Reproduce exactly the lines from the one containing "return 1 + round(t * FPS)" through the one containing "curve.update()", both included, and nothing else.
+++
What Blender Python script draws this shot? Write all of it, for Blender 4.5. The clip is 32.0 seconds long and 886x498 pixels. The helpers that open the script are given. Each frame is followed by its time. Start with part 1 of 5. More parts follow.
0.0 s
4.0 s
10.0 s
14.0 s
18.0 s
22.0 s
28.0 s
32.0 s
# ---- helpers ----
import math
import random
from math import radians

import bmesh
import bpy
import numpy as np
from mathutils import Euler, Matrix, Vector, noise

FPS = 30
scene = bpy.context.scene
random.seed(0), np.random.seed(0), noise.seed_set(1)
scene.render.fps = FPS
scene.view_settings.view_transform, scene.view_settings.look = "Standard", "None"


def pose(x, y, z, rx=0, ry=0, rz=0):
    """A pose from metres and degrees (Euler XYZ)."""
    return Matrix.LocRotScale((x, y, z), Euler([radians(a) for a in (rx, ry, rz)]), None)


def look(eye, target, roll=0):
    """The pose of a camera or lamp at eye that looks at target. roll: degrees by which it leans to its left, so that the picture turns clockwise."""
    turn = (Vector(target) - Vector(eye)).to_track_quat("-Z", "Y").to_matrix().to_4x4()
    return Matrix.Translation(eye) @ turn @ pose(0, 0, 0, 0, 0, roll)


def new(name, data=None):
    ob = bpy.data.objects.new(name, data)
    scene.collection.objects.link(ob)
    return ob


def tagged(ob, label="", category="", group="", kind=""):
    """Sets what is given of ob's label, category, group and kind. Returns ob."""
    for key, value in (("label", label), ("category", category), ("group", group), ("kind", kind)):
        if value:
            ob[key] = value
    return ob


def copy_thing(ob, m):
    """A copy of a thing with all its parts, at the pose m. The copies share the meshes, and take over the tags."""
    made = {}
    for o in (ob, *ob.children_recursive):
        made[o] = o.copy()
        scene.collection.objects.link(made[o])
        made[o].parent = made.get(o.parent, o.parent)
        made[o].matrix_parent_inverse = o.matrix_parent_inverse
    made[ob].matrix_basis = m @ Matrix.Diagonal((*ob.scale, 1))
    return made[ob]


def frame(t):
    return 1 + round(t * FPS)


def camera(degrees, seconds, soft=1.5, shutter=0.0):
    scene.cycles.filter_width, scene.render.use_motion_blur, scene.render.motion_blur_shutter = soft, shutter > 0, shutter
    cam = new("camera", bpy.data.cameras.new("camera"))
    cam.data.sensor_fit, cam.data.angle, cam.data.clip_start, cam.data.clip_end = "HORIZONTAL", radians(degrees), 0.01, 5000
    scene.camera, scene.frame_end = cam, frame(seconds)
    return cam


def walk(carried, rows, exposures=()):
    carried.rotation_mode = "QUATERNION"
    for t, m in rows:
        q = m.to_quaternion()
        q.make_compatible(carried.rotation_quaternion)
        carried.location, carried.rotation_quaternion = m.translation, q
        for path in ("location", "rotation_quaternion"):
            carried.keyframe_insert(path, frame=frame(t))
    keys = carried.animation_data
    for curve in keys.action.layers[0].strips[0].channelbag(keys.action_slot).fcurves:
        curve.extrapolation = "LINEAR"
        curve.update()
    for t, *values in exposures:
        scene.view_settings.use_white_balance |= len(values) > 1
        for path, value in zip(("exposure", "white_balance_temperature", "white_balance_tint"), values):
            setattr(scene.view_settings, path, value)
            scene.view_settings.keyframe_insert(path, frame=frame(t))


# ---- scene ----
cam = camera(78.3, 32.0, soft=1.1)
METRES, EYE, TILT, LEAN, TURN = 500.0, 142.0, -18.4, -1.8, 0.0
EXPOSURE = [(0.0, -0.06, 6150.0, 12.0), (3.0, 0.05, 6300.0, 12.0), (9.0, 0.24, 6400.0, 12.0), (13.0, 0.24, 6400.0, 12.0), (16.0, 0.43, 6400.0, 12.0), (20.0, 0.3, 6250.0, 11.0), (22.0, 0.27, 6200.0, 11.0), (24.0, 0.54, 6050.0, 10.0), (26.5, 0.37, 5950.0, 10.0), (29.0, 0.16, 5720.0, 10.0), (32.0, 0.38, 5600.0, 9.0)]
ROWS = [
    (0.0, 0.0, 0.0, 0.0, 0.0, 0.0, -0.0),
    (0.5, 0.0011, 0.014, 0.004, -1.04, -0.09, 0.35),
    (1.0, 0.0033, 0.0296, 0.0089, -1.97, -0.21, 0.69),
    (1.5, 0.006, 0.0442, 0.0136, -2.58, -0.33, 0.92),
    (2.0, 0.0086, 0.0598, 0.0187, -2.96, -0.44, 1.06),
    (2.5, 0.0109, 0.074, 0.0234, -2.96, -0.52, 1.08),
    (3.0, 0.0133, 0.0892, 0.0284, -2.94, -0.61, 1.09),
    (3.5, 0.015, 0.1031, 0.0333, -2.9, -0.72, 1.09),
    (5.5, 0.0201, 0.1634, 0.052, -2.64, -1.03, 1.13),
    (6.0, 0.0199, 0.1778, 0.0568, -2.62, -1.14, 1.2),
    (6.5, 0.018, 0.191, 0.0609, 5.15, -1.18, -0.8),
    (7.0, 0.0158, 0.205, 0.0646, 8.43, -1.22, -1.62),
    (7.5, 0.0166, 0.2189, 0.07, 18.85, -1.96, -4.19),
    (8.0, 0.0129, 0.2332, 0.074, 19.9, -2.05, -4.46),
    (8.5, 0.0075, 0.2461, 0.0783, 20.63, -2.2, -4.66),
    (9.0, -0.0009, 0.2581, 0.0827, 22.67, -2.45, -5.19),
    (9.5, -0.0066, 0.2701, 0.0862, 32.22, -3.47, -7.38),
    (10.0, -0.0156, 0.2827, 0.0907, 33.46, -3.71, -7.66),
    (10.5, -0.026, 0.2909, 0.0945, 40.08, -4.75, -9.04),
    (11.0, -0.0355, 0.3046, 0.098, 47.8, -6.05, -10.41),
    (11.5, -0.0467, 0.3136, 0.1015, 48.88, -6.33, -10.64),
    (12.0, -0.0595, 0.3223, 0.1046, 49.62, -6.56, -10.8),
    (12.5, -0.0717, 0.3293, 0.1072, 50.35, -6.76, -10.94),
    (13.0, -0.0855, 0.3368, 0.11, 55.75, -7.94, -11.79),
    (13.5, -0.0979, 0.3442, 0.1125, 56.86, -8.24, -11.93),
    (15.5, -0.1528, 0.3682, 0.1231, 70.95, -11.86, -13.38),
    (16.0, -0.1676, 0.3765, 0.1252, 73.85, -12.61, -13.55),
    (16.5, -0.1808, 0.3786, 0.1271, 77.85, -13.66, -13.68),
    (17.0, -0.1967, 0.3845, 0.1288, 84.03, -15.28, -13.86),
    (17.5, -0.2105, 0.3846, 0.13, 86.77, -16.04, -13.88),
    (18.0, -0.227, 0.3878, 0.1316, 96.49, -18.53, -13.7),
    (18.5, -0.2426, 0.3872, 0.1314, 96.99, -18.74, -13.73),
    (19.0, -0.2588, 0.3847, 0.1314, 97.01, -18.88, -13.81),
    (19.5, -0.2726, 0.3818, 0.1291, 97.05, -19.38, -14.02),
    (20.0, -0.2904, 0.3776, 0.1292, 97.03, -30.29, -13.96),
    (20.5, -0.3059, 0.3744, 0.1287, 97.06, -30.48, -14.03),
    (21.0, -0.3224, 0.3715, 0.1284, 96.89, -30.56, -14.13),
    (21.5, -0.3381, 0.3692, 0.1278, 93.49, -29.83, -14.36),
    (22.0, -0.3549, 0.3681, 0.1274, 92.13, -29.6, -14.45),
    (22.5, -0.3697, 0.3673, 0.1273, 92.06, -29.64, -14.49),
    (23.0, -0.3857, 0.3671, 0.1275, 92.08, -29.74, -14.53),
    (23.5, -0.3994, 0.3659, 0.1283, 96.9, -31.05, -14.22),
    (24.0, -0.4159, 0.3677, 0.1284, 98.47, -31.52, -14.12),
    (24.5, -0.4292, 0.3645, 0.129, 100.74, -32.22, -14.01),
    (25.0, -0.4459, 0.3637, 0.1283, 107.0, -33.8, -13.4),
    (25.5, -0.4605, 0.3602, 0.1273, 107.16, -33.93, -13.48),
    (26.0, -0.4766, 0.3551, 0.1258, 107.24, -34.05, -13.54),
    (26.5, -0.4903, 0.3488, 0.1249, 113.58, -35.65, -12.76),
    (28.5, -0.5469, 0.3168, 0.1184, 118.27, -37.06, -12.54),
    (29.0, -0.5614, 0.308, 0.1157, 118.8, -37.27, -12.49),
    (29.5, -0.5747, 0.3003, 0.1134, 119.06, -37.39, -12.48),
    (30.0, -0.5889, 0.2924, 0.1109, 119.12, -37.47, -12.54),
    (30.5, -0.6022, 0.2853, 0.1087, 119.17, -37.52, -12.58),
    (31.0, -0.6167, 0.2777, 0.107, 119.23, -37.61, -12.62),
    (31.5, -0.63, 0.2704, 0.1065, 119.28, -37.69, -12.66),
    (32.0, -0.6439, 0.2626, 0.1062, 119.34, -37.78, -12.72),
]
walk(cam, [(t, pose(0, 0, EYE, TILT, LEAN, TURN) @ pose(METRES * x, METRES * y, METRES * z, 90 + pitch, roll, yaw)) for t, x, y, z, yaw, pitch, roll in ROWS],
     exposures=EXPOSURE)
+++
**Response to the exercise**
    return 1 + round(t * FPS)


def camera(degrees, seconds, soft=1.5, shutter=0.0):
    scene.cycles.filter_width, scene.render.use_motion_blur, scene.render.motion_blur_shutter = soft, shutter > 0, shutter
    cam = new("camera", bpy.data.cameras.new("camera"))
    cam.data.sensor_fit, cam.data.angle, cam.data.clip_start, cam.data.clip_end = "HORIZONTAL", radians(degrees), 0.01, 5000
    scene.camera, scene.frame_end = cam, frame(seconds)
    return cam


def walk(carried, rows, exposures=()):
    carried.rotation_mode = "QUATERNION"
    for t, m in rows:
        q = m.to_quaternion()
        q.make_compatible(carried.rotation_quaternion)
        carried.location, carried.rotation_quaternion = m.translation, q
        for path in ("location", "rotation_quaternion"):
            carried.keyframe_insert(path, frame=frame(t))
    keys = carried.animation_data
    for curve in keys.action.layers[0].strips[0].channelbag(keys.action_slot).fcurves:
        curve.extrapolation = "LINEAR"
        curve.update()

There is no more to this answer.